Description of problem: In the publicly accessible multi-tenant starter environments, users are intentionally restricted to 1 PVC, 2 CPUs, etc. The current KubeQuotaExceeded alert: '100 * kube_resourcequota{job="kube-state-metrics",type="used"} / ignoring(instance, job, type) kube_resourcequota{job="kube-state-metrics",type="hard"} > 90' will invariably alert if the user consumes their PVC. This results in potentially thousands of warnings like the following: alertname="KubeQuotaExceeded" endpoint="https-main" namespace="jmp-test15" pod="kube-state-metrics-b44488686-p54bf" resource="persistentvolumeclaims" resourcequota="object-counts" service="kube-state-metrics" severity="warning" CPU seems to be another culprit since in a project limited to 2 CPUs, a user will frequently explicitly allocate the CPUs among different pods. Version-Release number of selected component (if applicable): v3.10 How reproducible: 100% Steps to Reproduce: 1. Setup an object limit of 1 for PVCs and use that PVC in a project Actual results: The alert is impractical for low integer values. Expected results: This 90% alert should only be a threshold for directly measured / large float values. Restrict to actual resourcequota="object-counts" with hard limits > 10 ? Additional info: I realize there are way to quiet this alert in the starter environment, but since this alert is general purpose, I wanted to suggest that it was not generally applicable in its current form.

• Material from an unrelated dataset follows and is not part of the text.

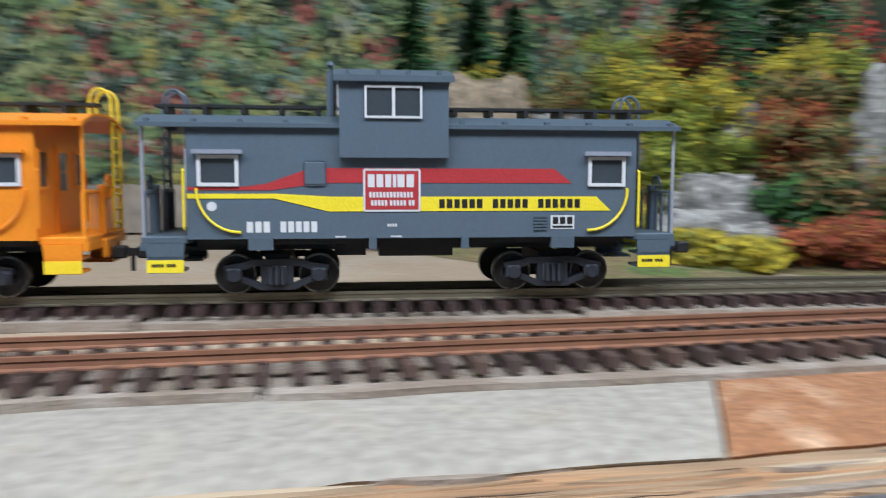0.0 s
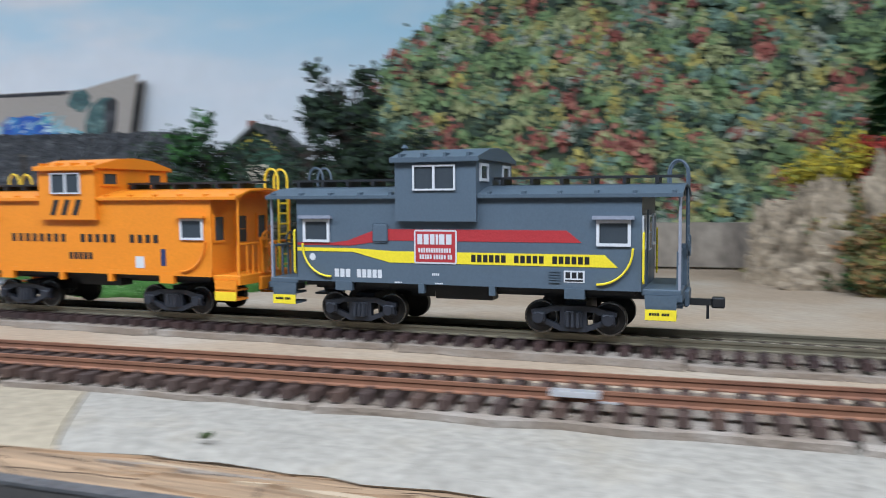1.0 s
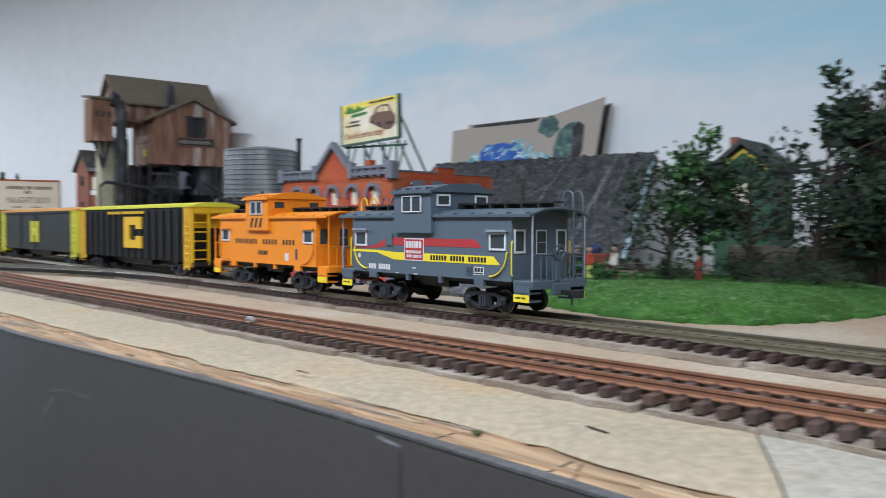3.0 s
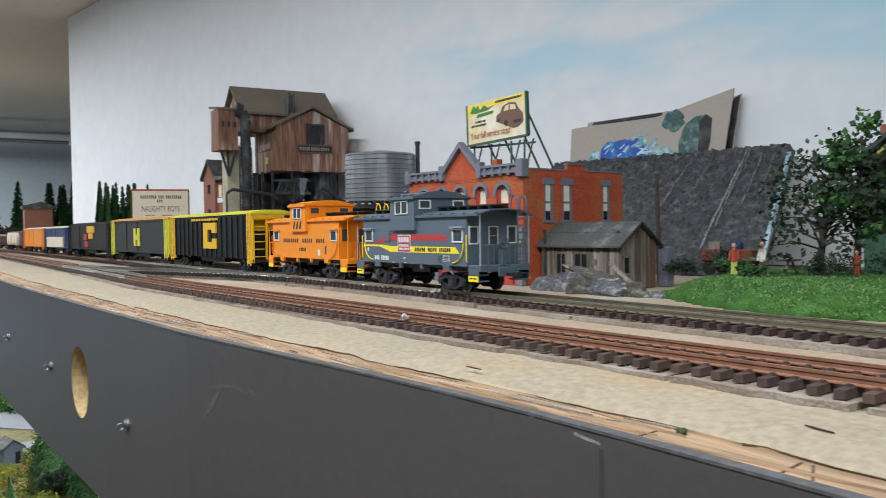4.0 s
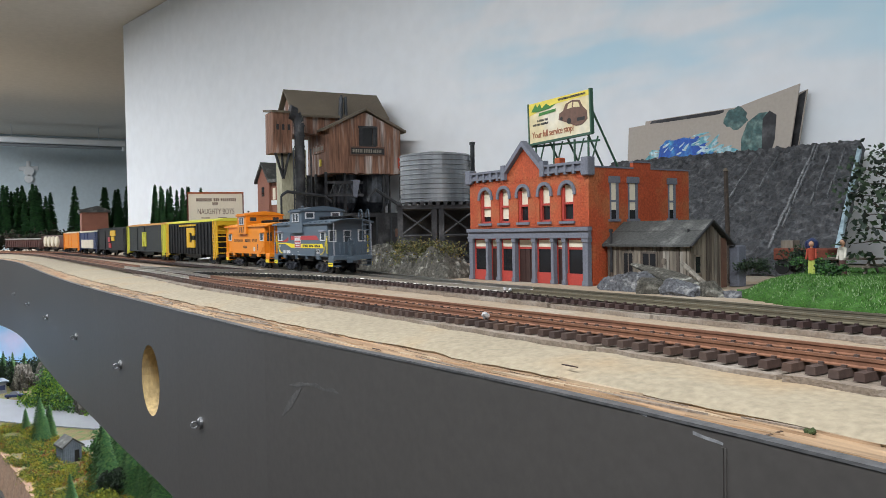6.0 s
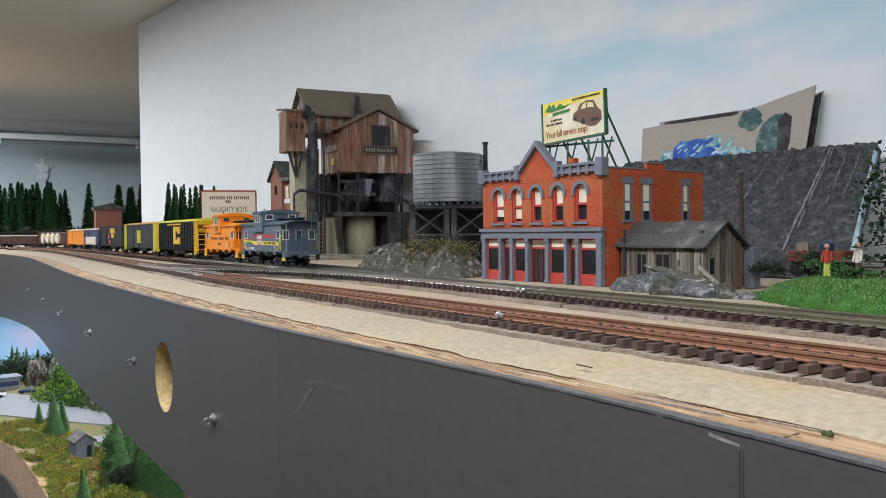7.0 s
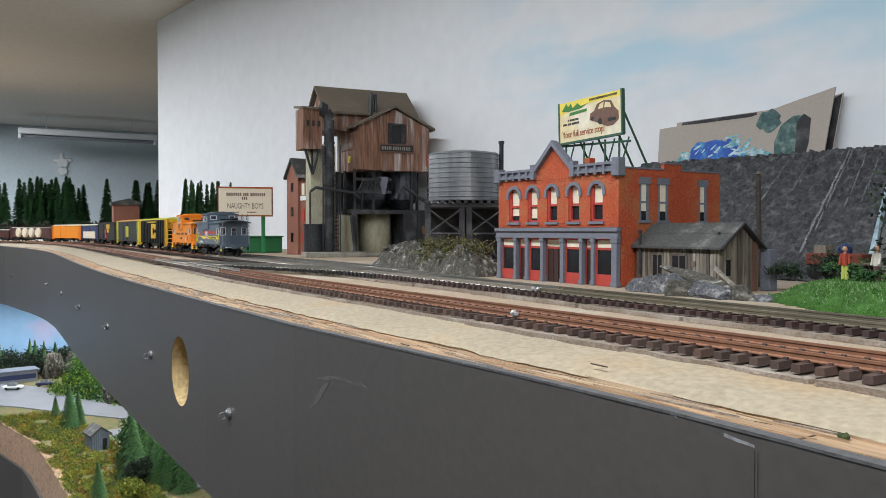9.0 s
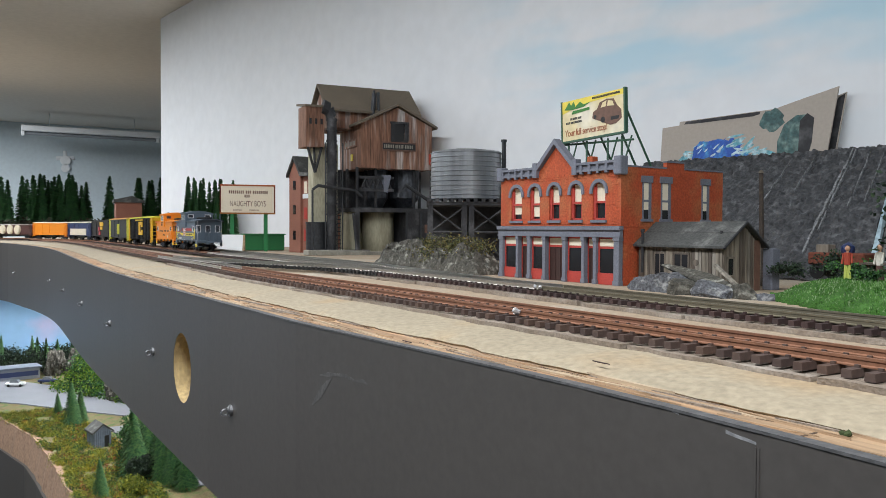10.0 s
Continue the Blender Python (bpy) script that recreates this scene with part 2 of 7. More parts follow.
def lay_main():
    """The main line from right to left: nearly straight, then a left-hand curve at the far end."""
    rows, x, y, h, s = [], 700.0, 190.0 - 15.4e-6 * 700.0 ** 2, math.atan(2 * 15.4e-6 * 700.0), 0.0
    while s < 4300:
        rows.append((s, x, y, h))
        bend = 3.08e-5 if x > -900 else -3.0e-6
        if x < -1840:
            bend = min(1.0, (-1840 - x) / 250.0) / 1331.0
        if h < -0.86:
            bend = 0.0
        h -= bend * 5
        x -= 5 * math.cos(h)
        y += 5 * math.sin(h)
        s += 5
    return rows


MAIN = np.array(lay_main())


def main_y(x):
    return float(np.interp(-x, -MAIN[:, 1], MAIN[:, 2]))


def main_at(x, ahead):
    """Where a car stands that runs a length ahead of the line's point at x: x, y and its turn in degrees."""
    s = float(np.interp(-x, -MAIN[:, 1], MAIN[:, 0])) + ahead
    return [float(np.interp(s, MAIN[:, 0], MAIN[:, k])) for k in (1, 2)] + [-math.degrees(float(np.interp(s, MAIN[:, 0], MAIN[:, 3])))]


def near_y(x):
    y = 118.7 + 0.0627 * x + 1.145e-5 * x * x
    u = min(1.0, max(0.0, (-420.0 - x) / 320.0))
    return y + (min(89.0, main_y(x) - 66.0) - y) * u * u * (3 - 2 * u)


def lerp_on(knots, x):
    for (x0, y0), (x1, y1) in zip(knots, knots[1:]):
        if x1 <= x:
            return y0 + (y1 - y0) * (x0 - x) / (x0 - x1)
    return knots[-1][1]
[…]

We should only make this alert apply to OpenShift components by default, in those cases we do want to know when we are approaching 100% quota (if any are set in the first place). We need to evaluate whether we can still accomplish this for 3.11, I'm putting this into 3.11 for now, but it has low priority, compared to other issues as Alertmanager routes can be chosen to avoid the noise (not great, but a solution for the time being).
This has been fixed in this PR: https://github.com/openshift/cluster-monitoring-operator/pull/88
The PR has been merged. Please verify.
Tested with ose-cluster-monitoring-operator:v3.11.7, no KubeQuotaExceeded alert for user project in oso starter env, the alert only applied to openshift.*|kube.*|default|logging project
Closing bugs that were verified and targeted for GA but for some reason were not picked up by errata. This bug fix should be present in current 3.11 release content.